Sar Kheng, subsequently contacted by the Post, claimed that he had said no such thing. "I don't know who the killer is. If I knew the killers, I would arrest them immediately," he said.

But one of his aides, General Khieu Sopheak, said: "I think that His Excellency Sar Kheng said that the killer has been identified. He also said that it was too early to move, that we have to let the police complete the investigation."

Khieu Sopheak confirmed that the three Ministry of Interior generals suspended after the killing had been reinstated by order of "the high Commander-in-Chief of the Royal Cambodian Armed Forces, a four-star general, Samdech Hun Sen".

He said that Hun Sen had signed the order at the request of Hok Lundy, who had submitted a report to the Prime Minister explaining that "the three generals were not involved...in the killing".

Asked whether Sar Kheng and You Hockry had signed the reinstatement order themselves, Khieu Sopheak said there was no need for them to do so. Hun Sen had already signed it, he said, and "the Ministry of Interior respects the order from the very high position of Samdech Hun Sen".

Sopheak, however, denied that the approval of Hun Sen would be required before an arrest could be made in the Ho Sok case. "This is a criminal offense case; there is no need to ask the approval of the Commander-in-Chief, only the court."

Another senior police official, who spoke on condition of anonymity, was not so sure. Asked whether Sar Kheng would pursue an arrest, the official replied: "In Cambodia, a Minister does not have full authority... he could be over-ruled by a Prime Minister, for example."

The official also referred to blurred lines of power between Hok Lundy and Sar Kheng, asking: "If the Director-General [of the National Police] has the rank of Minister, what are the lines of authority?"

After the July 5-6 fighting in Phnom Penh, in which he played an active role, Lundy was appointed an advisor - with the rank of Minister - to the co-Prime Ministers. Sar Kheng and Hok Lundy therefore hold the same rank, though Sar Kheng also holds the position of Deputy Prime Minister.

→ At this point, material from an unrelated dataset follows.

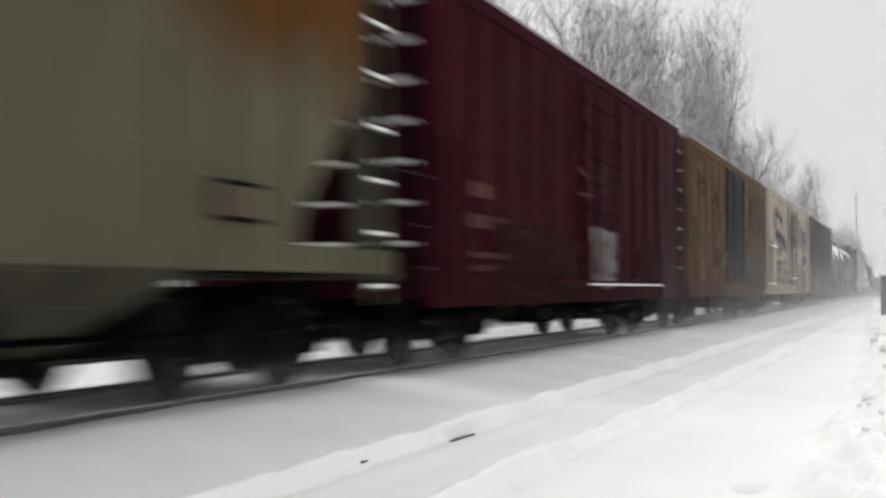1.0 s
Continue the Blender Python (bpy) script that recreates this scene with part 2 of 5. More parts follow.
# ---- mesh helpers ----
class Form:
    """Vertices and faces of one mesh, gathered from simple solids."""

    def __init__(self):
        self.v, self.f = [], []

    def add(self, verts, faces):
        base = len(self.v)
        self.v += verts
        self.f += [tuple(base + i for i in q) for q in faces]
        return self

    def box(self, x0, y0, z0, x1, y1, z1, c=0.0):
        """A box, with its upright and lying edges cut by c."""
        if c <= 0:
            vs = [(x, y, z) for z in (z0, z1) for y in (y0, y1) for x in (x0, x1)]
            return self.add(vs, [(0, 2, 3, 1), (4, 5, 7, 6), (0, 1, 5, 4), (2, 6, 7, 3), (0, 4, 6, 2), (1, 3, 7, 5)])
        vs = []
        for z, k in ((z0, c), (z0 + c, 0), (z1 - c, 0), (z1, c)):
            vs += [(x0 + c, y0 + k, z), (x1 - c, y0 + k, z), (x1 - k, y0 + c, z), (x1 - k, y1 - c, z),
                   (x1 - c, y1 - k, z), (x0 + c, y1 - k, z), (x0 + k, y1 - c, z), (x0 + k, y0 + c, z)]
        fs = [tuple(range(7, -1, -1)), tuple(range(24, 32))]
        for r in range(3):
            fs += [(8 * r + i, 8 * r + (i + 1) % 8, 8 * r + 8 + (i + 1) % 8, 8 * r + 8 + i) for i in range(8)]
        return self.add(vs, fs)

    def tube(self, a, b, r0, r1=None, seg=8, caps=True):
        a, b = Vector(a), Vector(b)
        r1 = r0 if r1 is None else r1
        w = (b - a).normalized()
        u = w.cross(Vector((0, 0, 1)) if abs(w.z) < 0.9 else Vector((1, 0, 0))).normalized()
        k = w.cross(u)
        vs = []
        for p, r in ((a, r0), (b, r1)):
            vs += [tuple(p + r * (math.cos(2 * math.pi * i / seg) * u + math.sin(2 * math.pi * i / seg) * k)) for i in range(seg)]
        fs = [(i, (i + 1) % seg, seg + (i + 1) % seg, seg + i) for i in range(seg)]
        if caps:
            fs += [tuple(range(seg - 1, -1, -1)), tuple(range(seg, 2 * seg))]
        return self.add(vs, fs)

    def lathe(self, rings, seg=24, axis="y", centre=(0, 0, 0), arc=(0, 360)):
        """Rings of (place along the axis, radius) turned about it."""
        cx, cy, cz = centre
        whole = arc[1] - arc[0] >= 360
        n = seg if whole else seg + 1
        vs = []
        for p, r in rings:
            for i in range(n):
                g = radians(arc[0] + (arc[1] - arc[0]) * i / seg)
                s, t = r * math.cos(g), r * math.sin(g)
                vs.append({"y": (cx + s, cy + p, cz + t), "x": (cx + p, cy + s, cz + t), "z": (cx + s, cy + t, cz + p)}[axis])
        fs = []
        for k in range(len(rings) - 1):
            for i in range(seg):
                j = (i + 1) % n
                fs.append((k * n + i, k * n + j, (k + 1) * n + j, (k + 1) * n + i))
        if whole:
            fs += [tuple(range(n - 1, -1, -1)), tuple(range((len(rings) - 1) * n, len(rings) * n))]
        return self.add(vs, fs)

    def prism(self, outline, y0, y1):
        """An outline of (x, z) drawn out along y."""
        n = len(outline)
        vs = [(x, y0, z) for x, z in outline] + [(x, y1, z) for x, z in outline]
        return self.add(vs, [(i, (i + 1) % n, n + (i + 1) % n, n + i) for i in range(n)] + [tuple(range(n - 1, -1, -1)), tuple(range(n, 2 * n))])

    def mesh(self, name, material, smooth=False):
        me = bpy.data.meshes.new(name)
        me.from_pydata(self.v, [], self.f)
        me.materials.append(material)
        bm = bmesh.new()
        bm.from_mesh(me)
        bmesh.ops.recalc_face_normals(bm, faces=bm.faces)
        bm.to_mesh(me)
        bm.free()
        if smooth:
            me.shade_smooth()
        return me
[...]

However, under a decree passed in late 1995, the Ministry of Interior's security forces are under the ultimate control of the co-Commanders-in-Chief of RCAF - the Prime Ministers. Sources said that it was under this decree, in one of the first times that it has been used, that Hun Sen ordered the generals' reinstatement.

Hok Lundy is a known close ally of Hun Sen, while Sar Kheng is widely considered a potential rival to the Second Prime Minister within the CPP.

Ho Sok - the Secretary of State for the Ministry of Interior and one of several Funcinpec officials accused by CPP of illegally bringing weapons and troops to Phnom Penh - was shot dead at the ministry's Phnom Penh headquarters after being captured by CPP forces July 7.

As pressure mounted on the government to bring those responsible to justice, three CPP police generals - Ma Chhoeun, in whose office Ho Sok was killed, his deputy Tharn Im and Thong Lim, the director of the ministry's criminal investigation department - were indefinitely suspended. The suspensions were ordered July 24 by Sar Kheng and his co-Minister, You Hockry (Funcinpec), who also established a team to investigate the murder.

Hok Lundy - who has previously denied any involvement in the killing - said Oct 7 that the generals' reinstatement had been proposed by the investigation team.

"In fact, the generals have no fault," he said by telephone. "Their mistake was just not providing security to protect Ho Sok from being killed... [they] did not order someone to kill Ho Sok."

Asked if the killer was known, Hok Lundy said the Post should ask the head of the investigation team, Luy Savun, a Funcinpec police officer. Savun declined to comment to the Post.

There have been persistent rumors that Ho Sok was killed by Hok Lundy or by the police chief's bodyguards, culminating in a public accusation by Julio Jeldres, the King's official biographer.

In a Sept 9 letter to the Post, Jeldres claimed that information from an unidentified witness to Ho Sok's murder implicated Hok Lundy in the killing. CPP officials who denied that Hok Lundy killed Ho Sok were being "economical with the truth," Jeldres wrote.

Ho Sok's widow, now in exile in Thailand, has written to the UN Secretary-General accusing Hun Sen and Hok Lundy of responsibility for her husband's murder.